The 39% rate increase that some CA Anthem Blue Cross Blue Shield individual policy holders will see later this year has been the subject of much political debate this month. The Obama administration has used it to drum up more support for the floundering health care reform bills, and HHS Secretary Sebelius has ordered a federal inquiry. Wellpoint has maintained that the rate increases are justified given the claims expenses they incur in the individual market (the premium increases in question are only on individual/family plans, not group coverage).
Last fall, I wrote an article about what happens when health insurance is guaranteed issue but people are not required to maintain coverage. The large premium increases that Wellpoint is proposing are a good example of what happens when young, healthy people have the option to be uninsured. The recession has crunched budgets for families all over the country. For people who are healthy, health insurance might have been one of the first things to go. People who are sick and currently in need of care will go to much greater lengths to keep their coverage. And thus begins the vicious cycle. As more healthy people drop their coverage, there is less money to pay claims for people who are sick. So premiums increase, leading to more healthy people opting to go uninsured. The 25% – 39% rate increases happened because healthy people dropped their coverage… but there isn’t yet a guaranteed issue mandate requiring all applicants to be accepted. Imagine how much worse the rate increase would be if that were the case.

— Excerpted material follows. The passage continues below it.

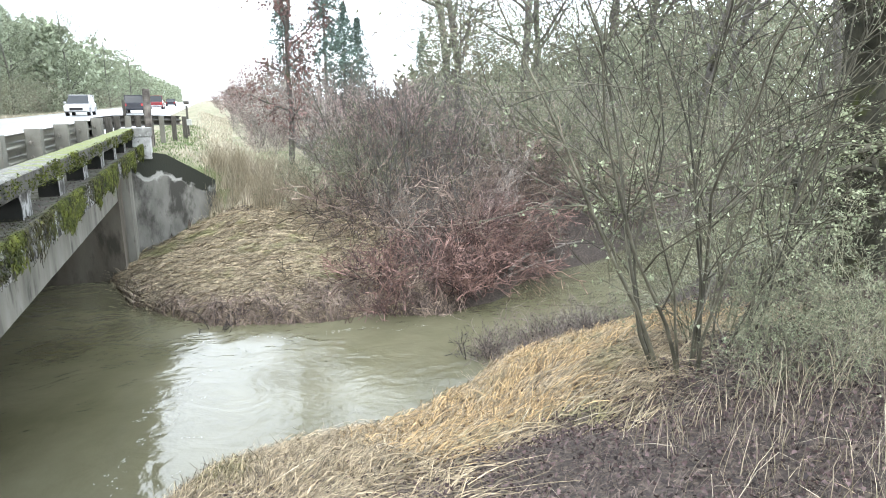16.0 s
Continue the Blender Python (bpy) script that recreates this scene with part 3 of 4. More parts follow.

Group health insurance premiums increase every year too, but not as quickly as individual policy premiums. Group plans are partially (sometimes completely) funded by the employer. Premiums are automatically deducted from paychecks, and the whole process is somewhat out of the employees’ hands. There just isn’t as much incentive for a healthy employee on a group plan to go without health insurance as there is for a person who buys her own health insurance. People who buy their own health insurance must pay the whole bill, every month. When it’s time for their rate increase, there’s no employer shouldering part of the burden. The option to continue or drop coverage is there every month when it’s time to pay the premium… and if it comes to a decision between the rent or the health insurance, it’s easy to understand how a healthy person might opt to go uninsured.
Eye-popping premium increases will absolutely become the norm if we end up with a system that requires all health insurance policies to be guaranteed issue, without a strong, enforceable measure requiring everyone to be part of the health insurance pool.